*RECORDED INFORMATION:*
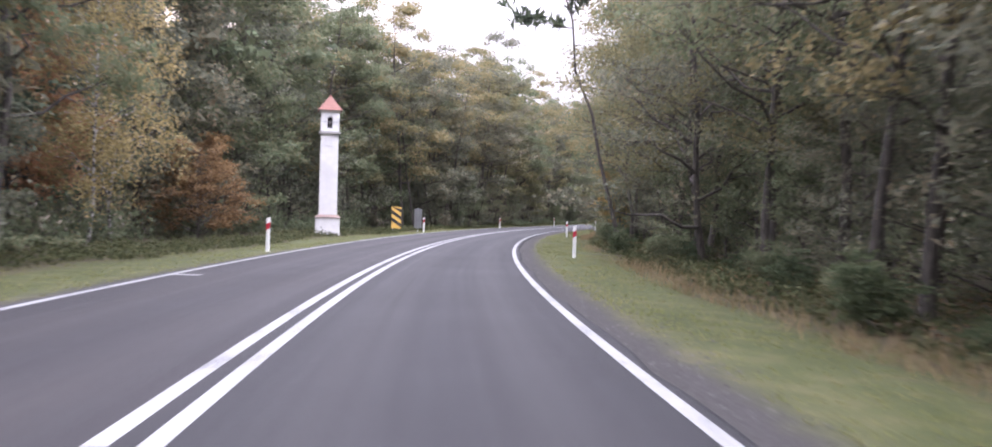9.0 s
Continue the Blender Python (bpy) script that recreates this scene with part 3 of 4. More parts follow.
# ---- shrine column ----
def shrine():
    x, y, z = ground_at(263, -8.8, .0)
    root = empty("wayside_shrine", pose(x, y, z, 0, 0, heading(263) + 18), "tall white plastered shrine column with red tiled roof and niche",
                 "shrine")
    def prism(w0, w1, z0, z1, bevel=.02):
        bm = bmesh.new()
        lo = [bm.verts.new((sx * w0 / 2, sy * w0 / 2, z0)) for sx, sy in ((-1, -1), (1, -1), (1, 1), (-1, 1))]
        hi = [bm.verts.new((sx * w1 / 2, sy * w1 / 2, z1)) for sx, sy in ((-1, -1), (1, -1), (1, 1), (-1, 1))]
        for i in range(4):
            bm.faces.new((lo[i], lo[(i + 1) % 4], hi[(i + 1) % 4], hi[i]))
        bm.faces.new(hi)
        bm.faces.new(lo[::-1])
        if bevel:
            bmesh.ops.bevel(bm, geom=list(bm.edges), offset=bevel, segments=2, affect='EDGES')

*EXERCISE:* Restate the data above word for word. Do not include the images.

*RESPONSE TO THIS TASK:*
9.0 s
Continue the Blender Python (bpy) script that recreates this scene with part 3 of 4. More parts follow.
# ---- shrine column ----
def shrine():
    x, y, z = ground_at(263, -8.8, .0)
    root = empty("wayside_shrine", pose(x, y, z, 0, 0, heading(263) + 18), "tall white plastered shrine column with red tiled roof and niche",
                 "shrine")
    def prism(w0, w1, z0, z1, bevel=.02):
        bm = bmesh.new()
        lo = [bm.verts.new((sx * w0 / 2, sy * w0 / 2, z0)) for sx, sy in ((-1, -1), (1, -1), (1, 1), (-1, 1))]
        hi = [bm.verts.new((sx * w1 / 2, sy * w1 / 2, z1)) for sx, sy in ((-1, -1), (1, -1), (1, 1), (-1, 1))]
        for i in range(4):
            bm.faces.new((lo[i], lo[(i + 1) % 4], hi[(i + 1) % 4], hi[i]))
        bm.faces.new(hi)
        bm.faces.new(lo[::-1])
        if bevel:
            bmesh.ops.bevel(bm, geom=list(bm.edges), offset=bevel, segments=2, affect='EDGES')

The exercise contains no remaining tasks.